Is there performance advantage to ARM64

Jan Hudec picture Jan Hudec · Nov 10, 2014 · Viewed 7.4k times · Source

Recently 64-bit ARM mobiles started appearing. But is there any practical advantage to building an application 64-bit? Specifically considering application that does not have much use for the increased virtual address space¹, but would waste some space due to increased pointer size.

So does ARM64 have any other advantages than the larger address that would actually warrant building such application 64bit?

Note: I've seen 64-bit Performance Advantages, but it only mentions x86-64 which does have other improvements besides extended virtual address space. I also recall that the situation is indeed specific to x86 and on some other platforms that went 64-bit like Sparc the usual approach was to only compile kernel and the applications that actually did use lot of memory as 64-bit and everything else as 32-bit.


¹The application is multi-platform and it still needs to be built for and run on devices with as little as 48MiB of memory. Does have some large data that it reads from external storage, but it never needs more than some megabytes of it at once.

Answer

unixsmurf picture unixsmurf · Nov 10, 2014

I am not sure a general response can be given, but I can provide some examples of differences.

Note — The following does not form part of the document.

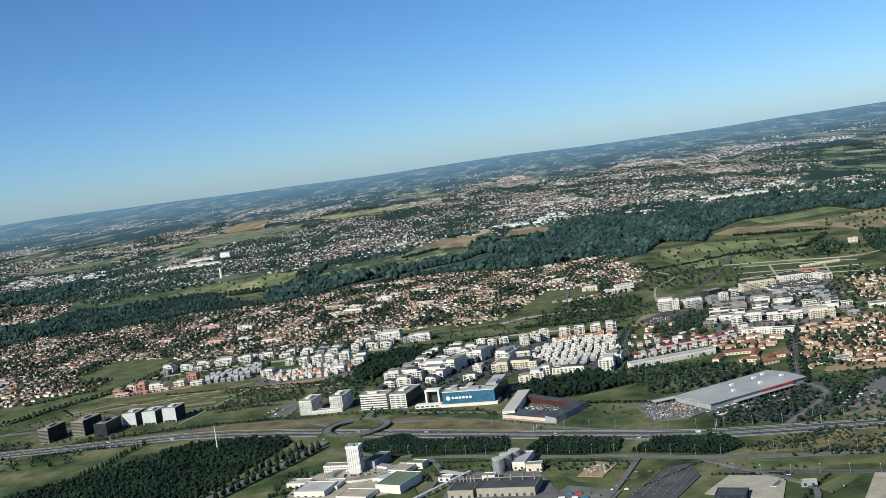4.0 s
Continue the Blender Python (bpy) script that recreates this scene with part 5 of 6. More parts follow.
# institute with the white tower
tw = thing("tower_building", -51.9, 406.1, -12, "white slab tower above a low institute", "tower")
part("wall", joined(box(0, 0, -0.3, 5.4, 4.6, 11.6)), M["white_wall"], tw)
for i in range(6):
    part("fin", box(0.25 + i * 0.92, -0.18, 0, 0.5 + i * 0.92, 0, 11.0), M["paint_white"], tw)
for k in range(9):
    if k % 4 == 0:
        part("floor_line", box(0.1, -0.03, 0.3 + k * 1.18, 5.3, 0, 0.4 + k * 1.18), M["grey_wall"], tw)
    for i in range(3):
        share("window", pane_mesh(0.7, 0.6), tw, (5.4, 0.9 + i * 1.4, 0.6 + k * 1.18), math.pi / 2)
part("crown_band", parapet(5.7, 4.9, 11.0, 0.3, 0.95, -0.15, -0.15), M["paint_white"], tw, "white crown band")
part("roof_plant", joined(box(1, 1, 11.6, 3.2, 3.4, 12.3), drum(0.5, 11.6, 12.4, 8, 4.2, 2.4)), M["steel"], tw)
block("institute_wing", -63.2, 411.7, 11.3, 4.6, 3.2, -14, "white_wall", "gravel_roof", "white three-storey institute wing with small windows", "office", 3, 1.2, "f", 0, "institute", False, (0.5, 0.42))
block("institute_wing", -46.0, 411.0, 5.0, 13.0, 3.6, -24, "grey_wall", "green_roof", "grey institute wing with a green roof", "office", 3, 1.6, "r", 0, "institute", False, (0.7, 0.5))
cr = thing("court_building", -47.0, 403.5, 0, "low curved gallery round an oval planted court", "gallery")
cl = [(12.5 * math.cos(a), 8.5 * math.sin(a)) for a in [2 * math.pi * i / 40 for i in range(41)]]
part("gallery", slab(cl, 1.3, -0.2, 1.7), M["white_wall"], cr, "white curved gallery")
part("gallery_roof", slab(cl, 1.5, 1.7, 1.85), M["gravel_roof"], cr, "dark curved flat roof")
part("court", prism([(10.8 * math.cos(a), 7 * math.sin(a)) for a in [2 * math.pi * i / 24 for i in range(24)]], -0.05, 0.1), M["path"], cr, "pale planted court")
gl = block("institute_hall", -37.4, 378.5, 11.0, 16.0, 3.4, -26, "white_wall", "green_roof", "white windowless hall with a green roof", "hall", 1, 30, "", 0, "institute", False)
for x, y, w, d, h, rot, rm in ((-70, 384, 13, 12, 2.4, -16, "white_roof"), (-61.5, 389.5, 8, 9, 1.8, -16, "white_roof"), (-76, 398, 9, 6, 1.8, -16, "white_roof"), (-52, 374, 13, 9, 2.0, -22, "concrete"), (-35, 400, 8, 9, 2.0, -24, "concrete"), (-28, 406, 7, 5, 2.2, -24, "green_roof"), (-40.5, 392.5, 10, 8, 1.6, -26, "white_roof")):
    block("institute_hall", x, y, w, d, h, rot, "white_wall", rm, "low white institute hall with flat pale roof", "hall", 1, 3.0, "f", 0, "institute", False, (1.2, 0.5))

# works with silos
for x, y, r, h in ((9.4, 386.5, 2.35, 5.6), (12.2, 392.5, 2.35, 5.2), (15.6, 396.5, 2.35, 5.2)):
    s = thing("silo", x, y, 0, "grey steel silo with a flat lid and ribs", "silo", "silos of the works")
    part("shell", drum(r, -0.2, h, 24), M["steel"], s)
    part("lid", drum(r + 0.1, h, h + 0.25, 24), M["white_roof"], s, "pale lid")
    for k in range(5):
        part("rib", drum(r + 0.05, 0.6 + k, 0.72 + k, 24), M["grey_wall"], s)
    part("ladder", box(-0.2, -r - 0.15, 0, 0.2, -r, h), M["metal_roof"], s)
for x, y, w, d, h, rot, wm, rm, lab in ((1.5, 360.2, 21.5, 12, 3.2, -14, "concrete", "tar_roof", "concrete works hall with dark roof and columns"), (-9, 362, 9.5, 13, 3.0, -14, "concrete", "tar_roof", "open concrete frame hall with stacks"),
                                        (14.5, 387.5, 5.0, 14, 3.0, -16, "white_wall", "metal_roof", "white shed with a grey roof beside silos"), (19.6, 383, 6.0, 4, 2.8, -10, "cream_wall", "gravel_roof", "cream transformer house beside the silos"),
                                        (3, 377, 5, 4, 2.4, -14, "white_wall", "gravel_roof", "small white works office"), (-14, 384, 5, 4, 1.4, -20, "white_wall", "white_roof", "small white store beside a road"),
                                        (80, 331, 10, 7, 1.6, -20, "dark_wall", "tar_roof", "low dark workshop with a black roof"), (108.5, 334, 5, 3, 1.6, -12, "grey_wall", "white_roof", "small open fuel canopy")):
    e = block("works_building", x, y, w, d, h, rot, wm, rm, lab, "works", 1, 2.4, "f", 0, "works buildings", False, (0.9, 0.9))
    if "columns" in lab or "frame" in lab:
        for i in range(5):
            part("chimney", drum(0.22, h, h + 2.2, 8, 2 + i * (w - 4) / 4, d * 0.75), M["concrete"], e, "pale vent stack")
wl = thing("canopy", -14, 392, -40, "flat pale canopy beside the works", "canopy")
part("roof", box(0, 0, 1.2, 11, 3, 1.4), M["white_roof"], wl)
for i in range(4):
    part("post", box(0.3 + i * 3.3, 1.4, 0, 0.5 + i * 3.3, 1.6, 1.2), M["steel"], wl)

for nm, poly, mat, lab, cat in (("car_park", [(50, 338), (70, 369), (79, 371), (80, 356), (66, 332)], "asphalt", "grey car park with rows of planters", "car park"), ("yard", [(78, 338), (89, 353), (107, 346), (100, 324)], "path", "pale dusty works yard", "yard"),
                                ("yard", [(38, 371), (46, 386), (54, 381), (47, 367)], "bare_earth", "earth dump with debris", "yard"), ("yard", [(-12, 356), (-8, 392), (24, 384), (32, 350)], "old_asphalt", "asphalt yard of the works", "yard"),
                                ("yard", [(-78, 380), (-74, 412), (-28, 404), (-20, 366)], "lawn", "lawns of the institute", "lawn"), ("yard", [(24, 345), (34, 362), (52, 350), (44, 332)], "old_asphalt", "asphalt yard with containers", "yard"),
                                ("building_site", [(-246, 636), (-238, 652), (-192, 648), (-188, 634), (-210, 630)], "bare_earth", "bare earth of a building site", "building site"), ("building_site", [(-138, 606), (-132, 618), (-96, 612), (-82, 612), (-86, 602)], "bare_earth", "orange earth of a building site", "building site"),
                                ("field", [(92, 655), (104, 690), (116, 690), (100, 650)], "stubble", "tan waste ground beside the boulevard", "field"), ("car_park", [(98, 667), (116, 690), (147, 676), (146, 652), (110, 650)], "asphalt", "car park beside the white block", "car park"),
                                ("car_park", [(-112, 527), (-108, 549), (-99, 546), (-101, 523)], "old_asphalt", "small car park beside the white cubes", "car park"), ("plaza", [(20, 560), (25, 640), (84, 645), (78, 545), (50, 545)], "asphalt", "grey streets between the terraces", "pavement"),
                                ("plaza", [(-145, 612), (-140, 655), (-80, 665), (-78, 612)], "old_asphalt", "grey streets between new terraces", "pavement"), ("plaza", [(135, 575), (135, 640), (205, 640), (200, 585)], "old_asphalt", "streets and yards of the further district", "pavement"),
                                ("plaza", [(172, 690), (186, 760), (245, 765), (235, 690), (210, 660)], "old_asphalt", "streets of the far white terraces", "pavement"), ("plaza", [(160, 482), (168, 497), (200, 490), (196, 474)], "bare_earth", "sandy forecourt before the houses", "ground")):
    plot(nm, poly, M[mat], lab, cat, 0.03)
plot("plaza", [(-62, 562), (-50, 602), (-32, 652), (16, 662), (22, 640), (20, 560), (12, 552), (-20, 546)], M["asphalt"], "dark streets and yards between the apartment blocks", "pavement", 0.02)
p = away(spread([(200, 690), (192, 735), (230, 740), (224, 690)], 4.6, 4, 0.12), LINES, 2.5)
many("houses", [q[0] for q in HOUSES], p, rng.uniform(0.6, 0.8, (len(p), 3)) * np.array([1, 1, 1.5]), [M["white_wall"], M["tar_roof"]], "far rows of white terrace houses with dark roofs", "houses", radians(4), [q[1] for q in HOUSES])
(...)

There are of course additional differences added in version 8 of the ARM architecture, which apply regardless of target instruction set.

Performance-positive additions in AArch64

  • 32 General-purpose registers gives compilers more wiggle room.
  • I/D cache synchronization mechanisms accessible from user mode (no system call needed).
  • Load/Store-Pair instructions makes it possible to load 128-bits of data with one instruction, and still remain RISC-like.
  • The removal of near-universal conditional execution makes more out-of-ordering possible.
  • The change in layout of NEON registers (D0 is still lower half of Q0, but D1 is now lower half of Q1 rather than upper half of Q0) makes more out-of-ordering possible.
  • 64-bit pointers make pointer tagging possible.
  • CSEL enables all kind of crazy optimizations.

Performance-negative changes in AArch64

  • More registers may also mean higher pressure on the stack.
  • Larger pointers mean larger memory footprint.
  • Removal of near-universal conditional execution may cause higher pressure on branch predictor.
  • Removal of load/store-multiple means more instructions needed for function entry/exit.

Performance-relevant changes in ARMv8-A

  • Load-Aquire/Store-Release semantics remove need for explicit memory barriers for basic synchronization operations.

I probably forgot lots of things, but those are some of the more obvious changes.